Harbor Supervisor Service Fails to Reconcile and Harbor Pods in CrashLoopBackOff state

book

Article ID: 435859

calendar_today

Updated On:

Products

VMware vSphere Kubernetes Service

Issue/Introduction

  • When managing Harbor as a Supervisor Service on VMware vSphere with Tanzu, the package status remains in a ReconcileFailed state.
  • The Harbor UI is inaccessible, and the harbor-core and harbor-jobservice pods enter a CrashLoopBackOff status.
  • The describe output of the harbor pkgi shows the following error:

> kubectl describe pkgi <harbor-pkgi-name> -n <harbor-supervisor-service-namespace>

kapp: Error: waiting on reconcile deployment/harbor-jobservice... Finished unsuccessfully (Deployment is not progressing: ProgressDeadlineExceeded (message: ReplicaSet "harbor-jobservice-###" has timed out progressing."))

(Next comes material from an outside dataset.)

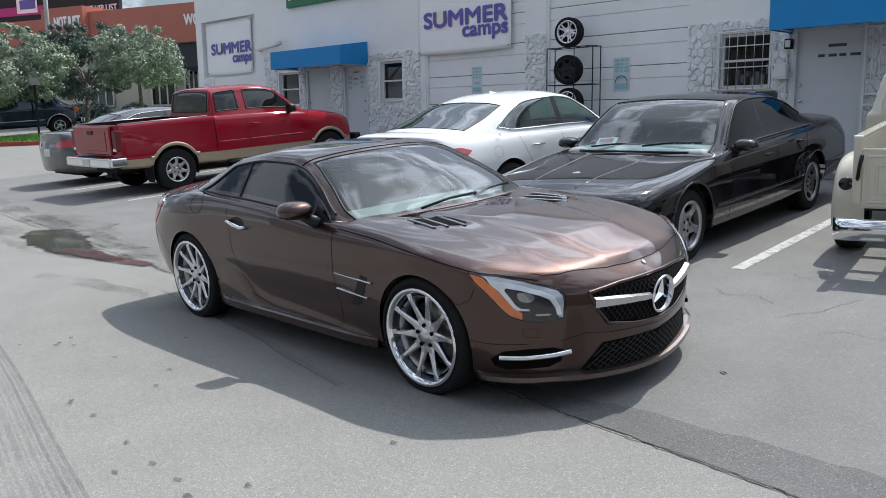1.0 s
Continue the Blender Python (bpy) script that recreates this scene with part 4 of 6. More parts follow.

  • The harbor-core pod logs show the following error indicating a Redis persistence failure:

> kubectl logs harbor-core-#### -n <harbor-namespace>
YYYY-MM-DDThh:mm:ss [ERROR] [/lib/cache/cache.go:###]: failed to ping redis://<redis-hostname>:####/#?idle_timeout_seconds=30, retry after 500ms : MISCONF Redis is configured to save RDB snapshots, but it's currently unable to persist to disk. Commands that may modify the data set are disabled, because this instance is configured to report errors during writes if RDB snapshotting fails (stop-writes-on-bgsave-error option). Please check the Redis logs for details about the RDB error.

Environment

  • VMware vSphere with Tanzu 8.x
  • Harbor Supervisor Service

Cause

  • The Redis instance used by Harbor fails to perform a background snapshot (RDB) to disk.
  • With the stop-writes-on-bgsave-error option set to yes, Redis stops accepting write commands upon this failure.
  • Because the harbor-core and harbor-jobservice components require write access to Redis for session management and job coordination, they fail to initialize and enter a crash loop.

Resolution

  1. Scale the Redis StatefulSet down to 0 and then back up to 1 to refresh the service state and clear the write-protection flag.

    kubectl scale sts/harbor-redis --replicas=0 -n <harbor-namespace>
    kubectl scale sts/harbor-redis --replicas=1 -n <harbor-namespace>

  2. Delete the failing pods so they reconnect to the restored Redis instance.

    kubectl delete pod <harbor-core-###> -n <harbor-namespace>
    kubectl delete pod <harbor-jobservice-###> -n <harbor-namespace>

  3. Verify that all pods in the Harbor namespace are successfully running.

    kubectl get pods -n <harbor-namespace>

  4. Confirm the Harbor package status displays as Reconcile succeeded.

    kubectl get pkgi -n <harbor-namespace>